WORK REQUIRED:
Each line from the top of the listing through the one holding "return [upright_plant(*args, **more)" should be restated word for word, with nothing added and no pictures.

MATERIAL:
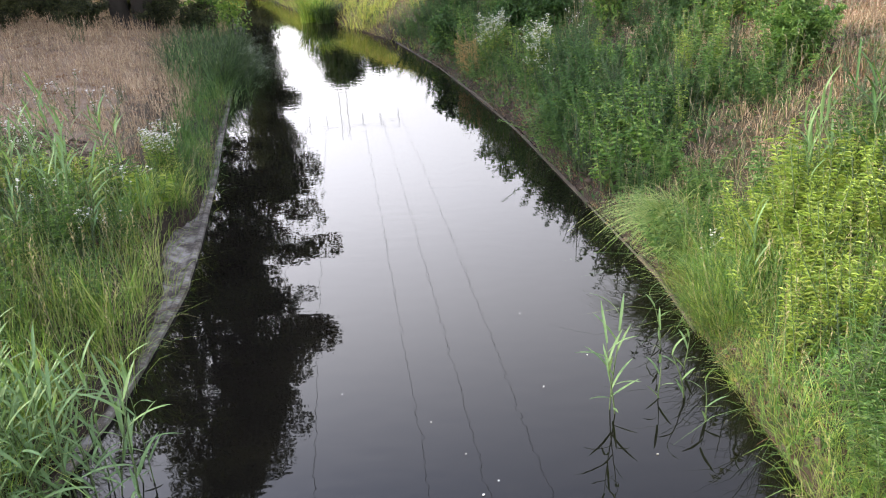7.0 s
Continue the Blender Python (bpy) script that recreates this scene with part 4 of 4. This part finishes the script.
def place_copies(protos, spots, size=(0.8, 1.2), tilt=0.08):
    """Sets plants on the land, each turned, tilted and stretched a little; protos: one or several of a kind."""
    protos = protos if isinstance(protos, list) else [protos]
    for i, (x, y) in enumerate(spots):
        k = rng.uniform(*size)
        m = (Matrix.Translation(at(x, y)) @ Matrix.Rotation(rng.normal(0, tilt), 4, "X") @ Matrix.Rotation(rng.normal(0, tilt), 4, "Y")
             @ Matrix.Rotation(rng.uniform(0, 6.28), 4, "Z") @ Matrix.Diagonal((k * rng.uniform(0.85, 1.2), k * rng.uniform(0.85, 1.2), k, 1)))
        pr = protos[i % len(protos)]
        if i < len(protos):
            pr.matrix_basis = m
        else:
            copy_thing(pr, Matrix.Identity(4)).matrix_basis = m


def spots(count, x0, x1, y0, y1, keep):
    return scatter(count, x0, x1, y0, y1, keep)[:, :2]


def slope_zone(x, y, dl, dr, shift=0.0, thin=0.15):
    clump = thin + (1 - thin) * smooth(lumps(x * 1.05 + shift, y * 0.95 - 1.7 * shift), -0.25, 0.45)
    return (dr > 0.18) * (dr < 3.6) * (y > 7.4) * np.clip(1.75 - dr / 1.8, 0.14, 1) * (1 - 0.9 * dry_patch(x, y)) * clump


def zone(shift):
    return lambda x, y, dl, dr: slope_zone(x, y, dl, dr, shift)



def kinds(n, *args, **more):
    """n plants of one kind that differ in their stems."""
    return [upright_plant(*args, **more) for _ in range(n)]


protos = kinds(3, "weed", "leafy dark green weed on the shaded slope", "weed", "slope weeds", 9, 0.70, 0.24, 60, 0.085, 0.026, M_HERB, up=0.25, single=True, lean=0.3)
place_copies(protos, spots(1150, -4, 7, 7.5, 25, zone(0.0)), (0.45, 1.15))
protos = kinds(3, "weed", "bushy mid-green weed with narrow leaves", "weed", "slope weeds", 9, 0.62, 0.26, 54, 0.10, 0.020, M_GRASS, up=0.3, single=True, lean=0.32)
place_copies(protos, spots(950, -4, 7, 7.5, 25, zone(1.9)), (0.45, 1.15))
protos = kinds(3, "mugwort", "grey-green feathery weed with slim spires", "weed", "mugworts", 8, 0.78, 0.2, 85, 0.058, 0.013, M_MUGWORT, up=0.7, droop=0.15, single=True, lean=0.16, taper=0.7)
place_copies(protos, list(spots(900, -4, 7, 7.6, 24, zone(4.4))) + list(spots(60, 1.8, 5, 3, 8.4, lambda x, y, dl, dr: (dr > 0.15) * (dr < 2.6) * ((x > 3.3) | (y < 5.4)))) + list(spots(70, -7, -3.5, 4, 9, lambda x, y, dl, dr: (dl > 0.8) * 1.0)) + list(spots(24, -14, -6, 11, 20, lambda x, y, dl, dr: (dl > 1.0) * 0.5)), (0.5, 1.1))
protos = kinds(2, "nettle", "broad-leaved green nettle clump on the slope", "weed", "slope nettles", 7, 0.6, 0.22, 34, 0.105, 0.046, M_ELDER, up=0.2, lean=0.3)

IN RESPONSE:
7.0 s
Continue the Blender Python (bpy) script that recreates this scene with part 4 of 4. This part finishes the script.
def place_copies(protos, spots, size=(0.8, 1.2), tilt=0.08):
    """Sets plants on the land, each turned, tilted and stretched a little; protos: one or several of a kind."""
    protos = protos if isinstance(protos, list) else [protos]
    for i, (x, y) in enumerate(spots):
        k = rng.uniform(*size)
        m = (Matrix.Translation(at(x, y)) @ Matrix.Rotation(rng.normal(0, tilt), 4, "X") @ Matrix.Rotation(rng.normal(0, tilt), 4, "Y")
             @ Matrix.Rotation(rng.uniform(0, 6.28), 4, "Z") @ Matrix.Diagonal((k * rng.uniform(0.85, 1.2), k * rng.uniform(0.85, 1.2), k, 1)))
        pr = protos[i % len(protos)]
        if i < len(protos):
            pr.matrix_basis = m
        else:
            copy_thing(pr, Matrix.Identity(4)).matrix_basis = m


def spots(count, x0, x1, y0, y1, keep):
    return scatter(count, x0, x1, y0, y1, keep)[:, :2]


def slope_zone(x, y, dl, dr, shift=0.0, thin=0.15):
    clump = thin + (1 - thin) * smooth(lumps(x * 1.05 + shift, y * 0.95 - 1.7 * shift), -0.25, 0.45)
    return (dr > 0.18) * (dr < 3.6) * (y > 7.4) * np.clip(1.75 - dr / 1.8, 0.14, 1) * (1 - 0.9 * dry_patch(x, y)) * clump


def zone(shift):
    return lambda x, y, dl, dr: slope_zone(x, y, dl, dr, shift)



def kinds(n, *args, **more):
    """n plants of one kind that differ in their stems."""
    return [upright_plant(*args, **more) for _ in range(n)]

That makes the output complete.